Tuesday, February 9, 2010

What do you see?

What do you see when you look at me? When you look at Pattie or Beth or Holly or John or Vinnie or Emily or Alana or Chuck? Is it the same thing? Is it different things? Why? Do you make assumptions about each person you encounter about who they are, their upbringing, their family, their emotional resources, their education, their culture?

i heard a fascinating interview today on NPR with Dr. John A. Rich, the author of Wrong Place, Wrong Time. The book was born out of Dr. Rich's interviews with young black men in the ER when he became curious about why so many of these young black men were there. i'm hoping to read this book because it sounds fascinating, but what i found even more interesting was a particular phrase Dr. Rich used in his interview this morning.

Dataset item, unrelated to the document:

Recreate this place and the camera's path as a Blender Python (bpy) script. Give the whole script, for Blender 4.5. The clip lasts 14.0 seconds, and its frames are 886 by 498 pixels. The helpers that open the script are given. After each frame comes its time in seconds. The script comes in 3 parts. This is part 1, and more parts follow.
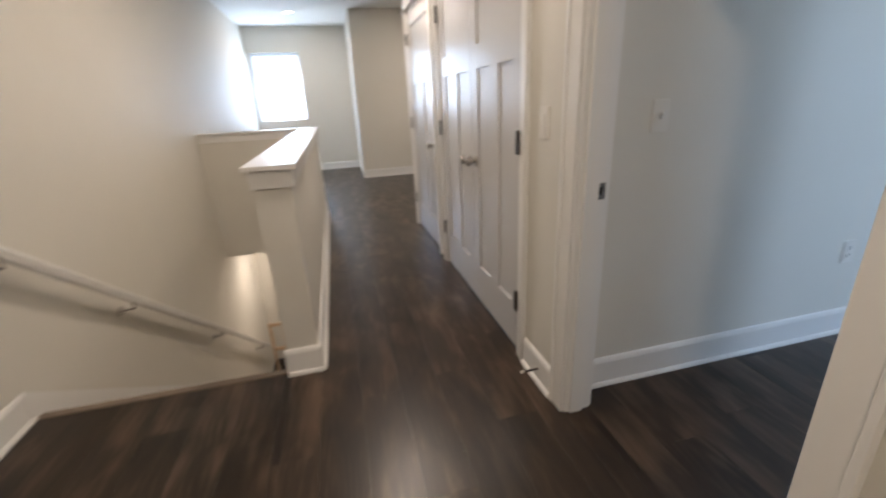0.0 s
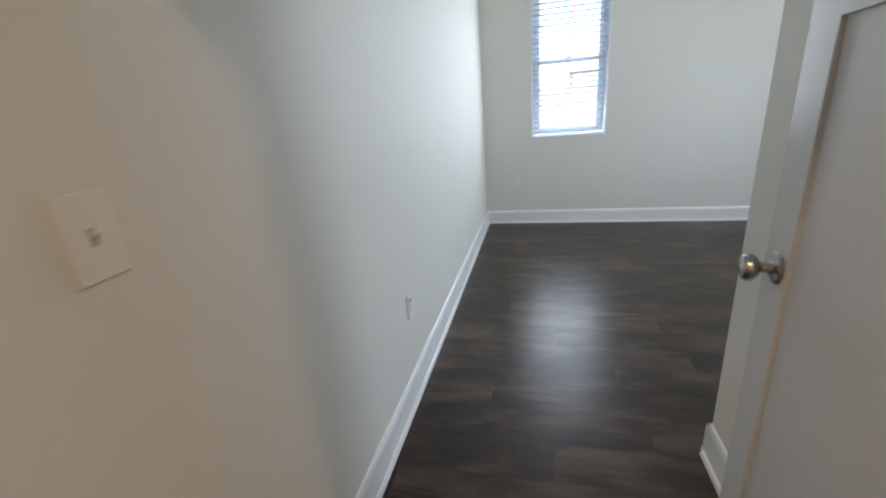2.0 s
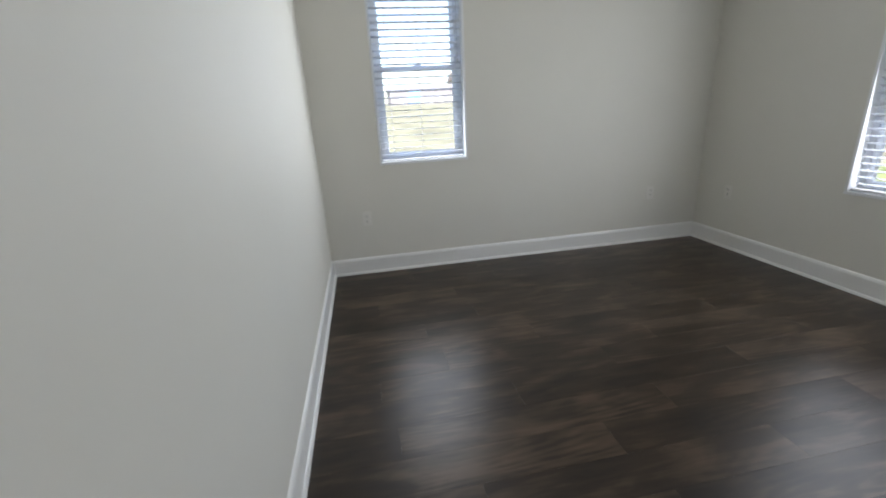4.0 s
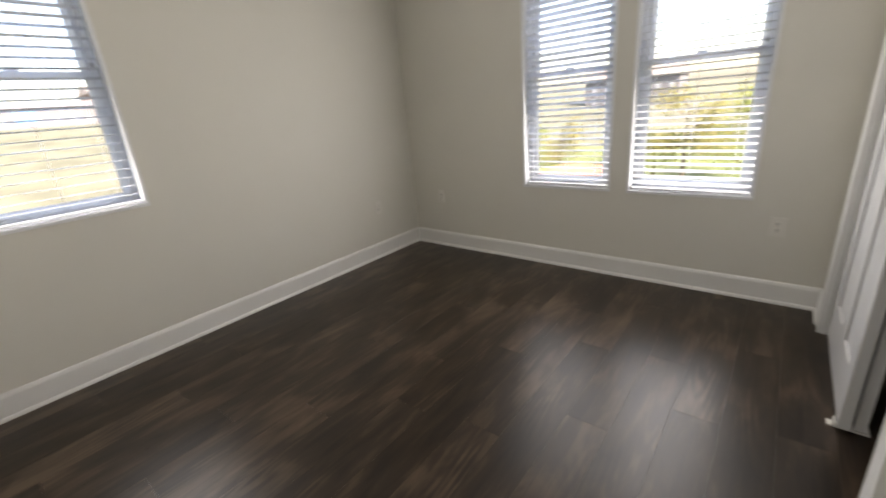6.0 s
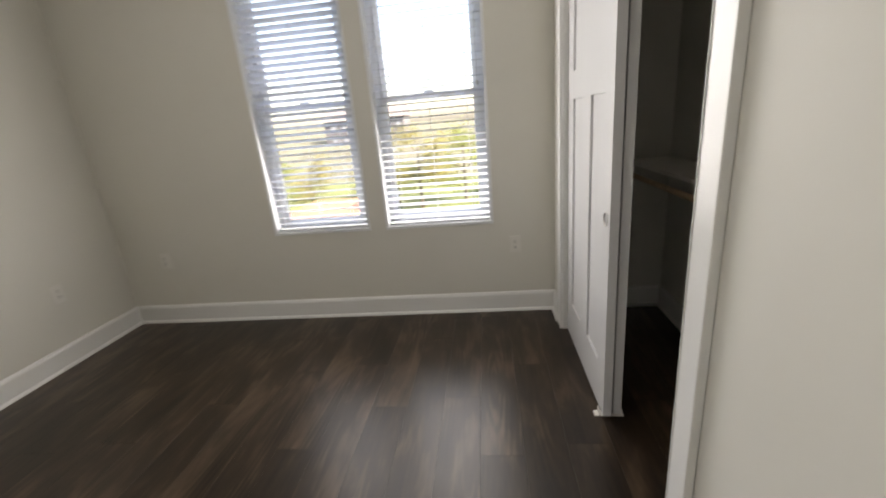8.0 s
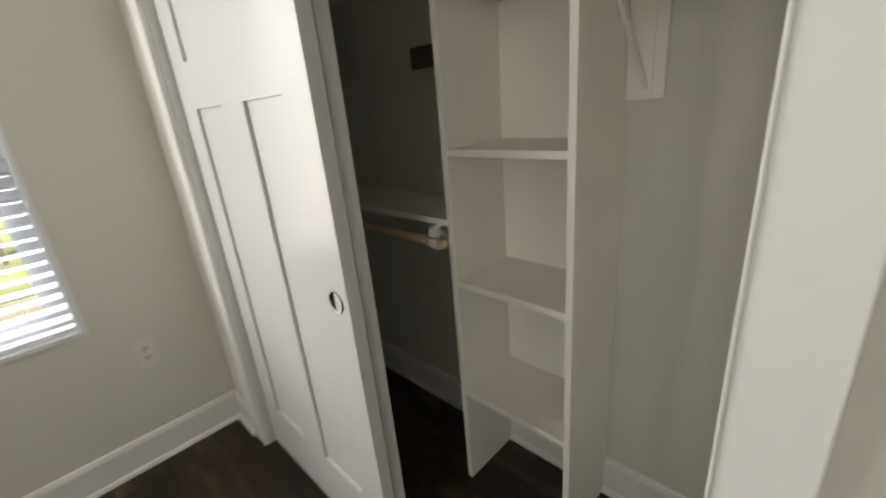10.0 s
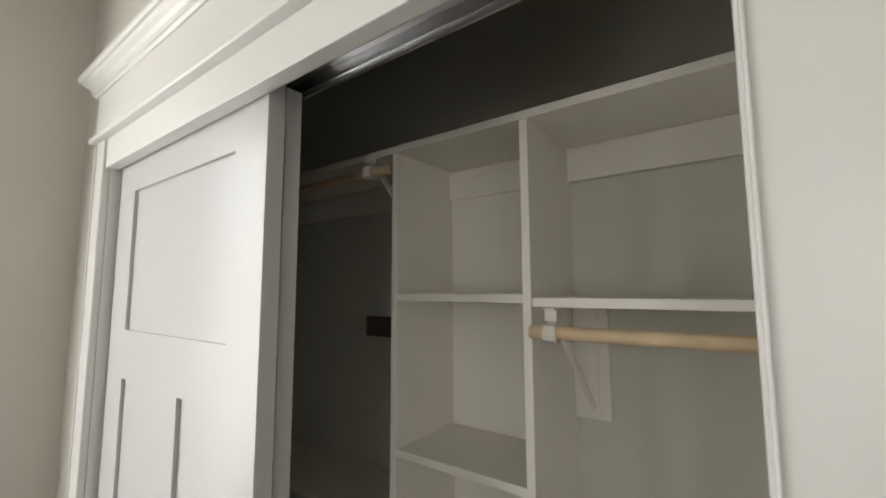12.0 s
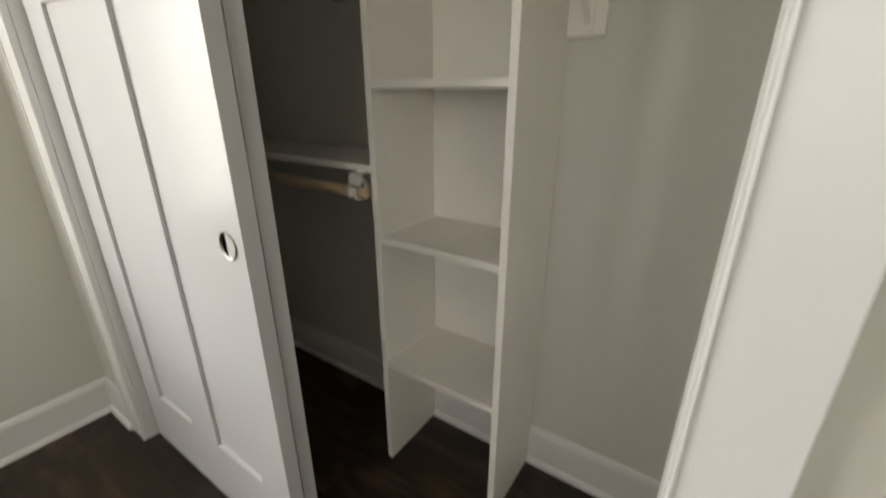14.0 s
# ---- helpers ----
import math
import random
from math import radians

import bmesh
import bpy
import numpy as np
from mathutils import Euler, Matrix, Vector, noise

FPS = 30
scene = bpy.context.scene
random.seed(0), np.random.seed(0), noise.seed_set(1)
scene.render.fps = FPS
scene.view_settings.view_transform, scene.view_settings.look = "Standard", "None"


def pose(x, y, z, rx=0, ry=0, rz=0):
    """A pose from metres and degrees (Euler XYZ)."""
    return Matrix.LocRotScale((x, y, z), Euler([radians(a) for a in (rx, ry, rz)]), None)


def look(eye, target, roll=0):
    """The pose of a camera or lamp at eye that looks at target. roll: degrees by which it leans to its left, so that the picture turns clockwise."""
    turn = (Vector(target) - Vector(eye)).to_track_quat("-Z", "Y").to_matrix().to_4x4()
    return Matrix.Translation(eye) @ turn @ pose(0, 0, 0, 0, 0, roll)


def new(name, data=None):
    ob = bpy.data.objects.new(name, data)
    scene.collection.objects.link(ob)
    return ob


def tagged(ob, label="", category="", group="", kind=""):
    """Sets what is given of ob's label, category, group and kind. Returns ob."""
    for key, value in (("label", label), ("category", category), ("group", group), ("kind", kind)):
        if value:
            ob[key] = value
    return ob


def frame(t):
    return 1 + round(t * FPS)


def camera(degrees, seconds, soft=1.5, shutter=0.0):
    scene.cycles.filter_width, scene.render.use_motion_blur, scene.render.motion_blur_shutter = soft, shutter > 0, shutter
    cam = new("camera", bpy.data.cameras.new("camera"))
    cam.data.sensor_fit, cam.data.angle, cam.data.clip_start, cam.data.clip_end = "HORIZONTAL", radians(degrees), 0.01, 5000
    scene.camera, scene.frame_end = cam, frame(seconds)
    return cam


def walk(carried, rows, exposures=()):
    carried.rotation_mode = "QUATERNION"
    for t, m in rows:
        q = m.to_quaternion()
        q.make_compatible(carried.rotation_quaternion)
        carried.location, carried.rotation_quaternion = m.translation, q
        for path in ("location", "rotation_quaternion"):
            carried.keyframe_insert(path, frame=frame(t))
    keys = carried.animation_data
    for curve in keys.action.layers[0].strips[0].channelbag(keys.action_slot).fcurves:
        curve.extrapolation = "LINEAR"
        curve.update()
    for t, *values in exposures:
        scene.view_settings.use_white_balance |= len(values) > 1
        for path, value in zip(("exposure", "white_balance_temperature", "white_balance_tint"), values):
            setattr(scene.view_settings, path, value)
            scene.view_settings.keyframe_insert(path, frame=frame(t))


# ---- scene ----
cam = camera(94.1, 14.0, soft=1.9, shutter=0.5)
PATH = [
    (0, (-0.856, -1.341, 1.244), (-0.421, 0.491, 0.57), -2.9),
    (0.5, (-0.753, -1.023, 1.244), (0.183, 0.617, 0.587), -3.9),
    (1, (-0.595, -0.797, 1.26), (0.854, 0.399, 0.575), -5.3),
    (1.5, (-0.371, -0.638, 1.271), (1.36, 0.098, 0.594), -5.3),
    (2, (-0.082, -0.548, 1.279), (1.755, -0.097, 0.631), -4.5),
    (2.2, (0.032, -0.503, 1.289), (1.894, -0.153, 0.65), -4.2),
    (4.3, (1.144, -0.345, 1.288), (2.987, -0.79, 0.652), -3.7),
    (4.5, (1.216, -0.387, 1.301), (3.033, -0.92, 0.66), -4.2),
    (5, (1.367, -0.428, 1.298), (3.059, -1.268, 0.644), -4.8),
    (5.5, (1.5, -0.429, 1.323), (2.991, -1.582, 0.655), -5.0),
    (6, (1.558, -0.445, 1.321), (2.781, -1.884, 0.663), -5.0),
    (6.5, (1.568, -0.477, 1.322), (2.542, -2.102, 0.681), -4.9),
    (7, (1.577, -0.499, 1.27), (2.338, -2.251, 0.676), -4.0),
    (7.5, (1.617, -0.557, 1.308), (2.13, -2.396, 0.71), -4.5),
    (8, (1.695, -0.786, 1.307), (1.924, -2.682, 0.715), -5.1),
    (8.2, (1.739, -0.881, 1.308), (1.816, -2.788, 0.71), -5.0),
    (10.3, (1.667, -1.648, 1.311), (0.2, -2.886, 0.735), -3.4),
    (10.5, (1.66, -1.671, 1.344), (0.122, -2.881, 0.932), -3.2),
    (11, (1.641, -1.662, 1.479), (0.045, -2.862, 1.365), -2.1),
    (11.5, (1.644, -1.651, 1.55), (0.041, -2.843, 1.659), -1.1),
    (12, (1.653, -1.636, 1.591), (0.051, -2.816, 1.791), -0.2),
    (12.5, (1.649, -1.638, 1.583), (0.037, -2.812, 1.733), 0.5),
    (13, (1.643, -1.658, 1.457), (0.003, -2.8, 1.373), 0.8),
    (13.5, (1.636, -1.659, 1.274), (0.008, -2.758, 0.895), 0.5),
    (14, (1.625, -1.644, 1.162), (0.079, -2.696, 0.452), -0.1),
]
EXPOSURES = [(0, 3.08, 5250, 10), (0.5, 3.06, 5200, 10), (1, 3.06, 5450, 11), (1.5, 3.13, 5900, 12), (2.2, 3.28, 6200, 12), (4.4, 2.82, 6800, 15), (6.5, 2.91, 7800, 19), (8.2, 2.87, 7750, 18), (10.5, 2.89, 7950, 15), (11.5, 2.83, 7850, 15), (12.5, 2.8, 7600, 15), (13.5, 2.97, 7950, 15), (14, 3.08, 8000, 15)]
walk(cam, [(t, look(e, g, r)) for t, e, g, r in PATH], EXPOSURES)

# ---------------------------------------------------------------- light
world = bpy.data.worlds.new("world")
scene.world = world
world.use_nodes = True
wn = world.node_tree.nodes
sky = wn.new("ShaderNodeTexSky")
sky.sky_type = "NISHITA"
sky.sun_disc = False
sky.sun_elevation, sky.sun_rotation = radians(48), radians(-70)
sky.air_density, sky.dust_density = 1.0, 2.2
wn["Background"].inputs[1].default_value = 0.085
world.node_tree.links.new(sky.outputs[0], wn["Background"].inputs[0])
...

Dr. Rich was discussing his own initial discomfort in interviewing these young men, despite being black himself, because his own upbringing (middle class, suburban and well educated) was so different from theirs. He had his own preconceived notions. He assumed most of these young men were gangbangers, dealers and criminals. It didn't occur to him that they might simply be caught up in the environment in which they lived, victims of circumstance. Upon meeting one young man, he made the assumption that he was unemployed, based on his appearance. But more remarkably, he followed that assumption with one that blew my mind.


Dr. Rich said that looking at him you wouldn't know this was a young man who had a job... and "you wouldn't know this was someone who loved his cousin." i cannot tell you how shocked i was. We all make certain assumptions about people. Some we make from experience, others from cemented notions implanted by culture or media or socially inherited prejudice. We assume that a man in a hardhat and jeans in front of us in line at the Wendy's is a construction worker. We assume all politicians are sleazy.


When i was working as a lifeguard for the YMCA, i made many assumptions about the people who swam there. i once saw a family swimming. They had two little girls, one 2 and one 3 or 4 and another on the way. Dad had a high and tight haircut, was built much like Vin Diesel and fairly tattooed. i assumed that with his build, haircut, tats, and 3 kids about 18 months apart in age, he was probably an actively serving Marine. When i thanked him for his service, he seemed surprised i knew he was a serviceman. We can and do assume much about the people we encounter, and when we're right, it confirms in us not only our correct assumptions, but all our assumptions.


But what really surprised me is that this doctor would make an assumption about this boy's ability to love. i don't know (and maybe the book will reveal this) if he assumed based on the young man's appearance that he had no family or didn't know them or that the family structure was a mess or if he just assumed that his exposure to street life and crime meant he didn't have the emotional resources for love, but it seemed a radical assumption to make. It makes me wonder if one of the reasons there is so much division and prejudice in this world (or country) is not how many assumptions we make about someone's occupation, education, values or family, but rather the assumptions we make about their humanity, their ability to have an occupation, to gain an education, to hold values or to love other people. Once we make assumptions about those things, we have not decided how different a person they are, but how much of a person they are. We have decided how human they are, or can be.


i don't want to lay blame on this doctor i have never met. What i wonder is how much of that sentiment is present in each of us. There is hope in the lives of example, both modern and Biblical, the living out of the knowledge we have that we are each made in God's image, and God cannot be diminished by our prejudices or assumptions. What do you look like? Do you look like someone who loves their cousin? i'm still not sure what that means, but i have hope that we can all look like that and that we can all see that in one another.